11:41-42 So they took away the stone. And Jesus lifted up his eyes and said, “Father, I thank you that you have heard me. [42] I knew that you always hear me, but I said this on account of the people standing around, that they may believe that you sent me.”

Carson points out that this was not a public prayer meant to “play to the gallery” but rather He sought to “draw His hearers into the intimacy of Jesus’ own relationship with the Father” and “demonstrates the truth that Jesus does nothing by Himself, but is totally dependent on and obedient to His Father’s will.”

There are a few parallels between this prayer and the High Priestly prayer in chapter 17, but the one that stood out to me the most was how the Father and Son had already been (obviously) in previous communion.  It seems that they had already agreed upon raising Lazarus, and that now Christ is thanking God the Father for “hearing” Him and for granting this miracle so that He may be glorified that people might believe.

Every time we hear Christ pray, or instruct us in prayer, we ought to pay close attention.  For this is His insight and instruction as to how to communicate with God, of whom He is One with the other two persons of the Godhead.  Surely He knows more than anyone how to speak with His Father.

11:43-44 When he had said these things, he cried out with a loud voice, “Lazarus, come out.” [44] The man who had died came out, his hands and feet bound with linen strips, and his face wrapped with a cloth.
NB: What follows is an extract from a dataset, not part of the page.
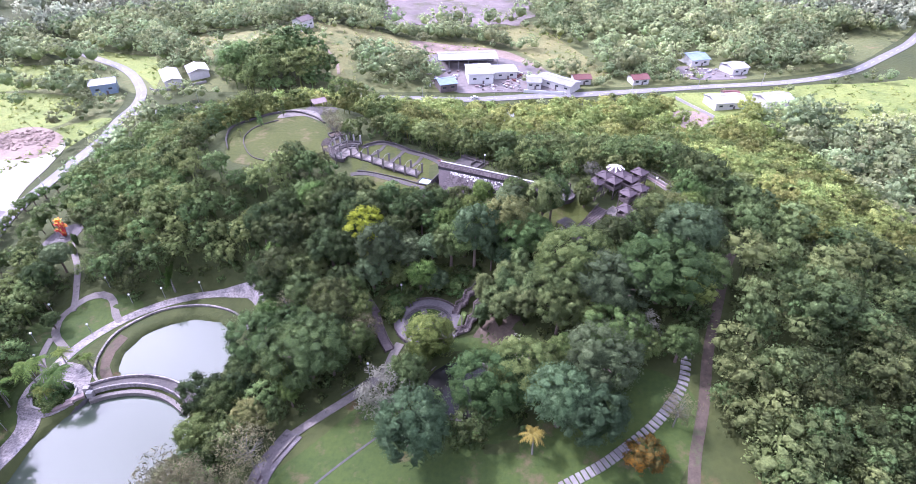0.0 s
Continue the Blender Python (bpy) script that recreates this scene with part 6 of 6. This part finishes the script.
def plant(key, x, y, size=1.0, turn=None, z=None, label=None):
    if size > 1.14 and "big_" + key in SPECIES:
        key, size = "big_" + key, size / 1.34
    ob = SPECIES[key][int(rng.integers(len(SPECIES[key])))]
    if ob in USED:
        return put(ob, x, y, size, turn, z, label)
    USED.add(ob)
    ob.matrix_basis = pose(x, y, lh(x, y) if z is None else z, 0, 0, rng.uniform(0, 360) if turn is None else turn) @ Matrix.Diagonal((size, size, tall(size), 1))
    if label:
        ob["label"] = label
    return ob


# trees that can be told apart: kind, x, y, size
KNOWN_A = [
    ("bright", -26.5, 126, 1.5), ("round", -7, 93.5, 1.3), ("pale", -16.5, 74.5, 1.2), ("blue", -9, 65, 1.5), ("mid", 7.5, 76, 1.55), ("mid", 16, 79, 1.3),
    ("blue", 22, 70, 1.25), ("blue", 32, 79, 1.5), ("blue", 28, 67, 1.2), ("pale", 14, 88, 0.8), ("broad", 25, 102, 1.3), ("blue", 38, 97, 1.5), ("mid", 50, 99, 1.7),
    ("pale", 43, 88, 1.0), ("mid", 50, 82, 0.85), ("gold", 37, 59, 1.0), ("bare", 45.5, 67, 1.0), ("yellowpalm", 16, 64, 1.0), ("broad", -36, 86, 1.7), ("broad", -50, 94, 1.4),
]
KNOWN_B = [
    ("needle", -46, 46, 1.25), ("needle", -57, 43, 0.8), ("bare", -44, 63, 1.5), ("olive", -47, 72, 0.9), ("broad", -62, 82, 1.1), ("mid", -58, 70, 1.1), ("mid", 2, 124, 1.15),
    ("lime", -10.5, 115, 1.0), ("broad", -2, 121, 1.0), ("bare", -23, 95.5, 1.1), ("mid", -27, 103, 0.9), ("mid", -29, 108, 0.9), ("mid", -25, 91.5, 1.0), ("broad", -31, 87.5, 0.95), ("olive", -25.5, 97.5, 0.8), ("broad", -34, 92, 1.2), ("bare", -27, 97, 1.0), ("mid", 19, 120, 1.2), ("bamboo", 38.5, 138, 1.0),
    ("pale", 43, 151, 0.7), ("pale", -97, -13, 1.1), ("bare", -76, -14, 1.2), ("pale", -60, -2, 1.0), ("bare", -46.5, 108, 1.1), ("mid", 30, 108, 1.5), ("blue", 59, 111, 1.4), ("mid", 37, 86, 1.2),
]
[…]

Jesus said to them, “Unbind him, and let him go.”

There are several key points that we see here.

First, the “divine imperative”, as Augustine termed the creation of the world, is seen here in Christ’s powerful control over the life and death of His creatures.  We see that not only is this man the Messiah whose long awaited and desired coming had finally arrived, but he is the very Son of God who called creation into existence millennia prior to this moment.

Second, Lazarus’ rising from the dead was a sign of greater resurrection to come, especially that of Christ’s resurrection which was now only a short time away, and of course of our own resurrections once Christ comes again.  And it was also a sign that Jesus was who He claimed to be. Earlier in chapter five, Christ said this:

But the testimony that I have is greater than that of John. For the works that the Father has given me to accomplish, the very works that I am doing, bear witness about me that the Father has sent me. (John 5:36)

Third, the power of Christ is on full display in this amazing moment. D.A. Carson notes how some theologians remark that this power seemed to be so awful (awe-inspiring) that had He not specified the name of “Lazarus” that all dead people everywhere would have had to obey His fiat. This is a clear example of Christ calling us from the dead, and the irresistible nature of that call. His grace is so powerful and so effective, that when He calls you, He will not fail in His mission to bring you all the way from the kingdom of darkness into the kingdom of light.

Lastly, as Christ raised Lazarus from the dead, it was a clear indication that the kingdom of God was upon them. Christ was ushering in His spiritual kingdom in a way that no man could deny. George Ladd once said that, “…the Kingdom of God is the redemptive reign of God dynamically active to establish his rule among men, and that this Kingdom, which will appear as an apocalyptic act at the end of the age, has already come into human history in the person and mission of Jesus to overcome evil, to deliver men from it’s power, and to bring them into the blessings of God’s reign The Kingdom of God involves two great moments: fulfillment within history, and consummation at the end of history.”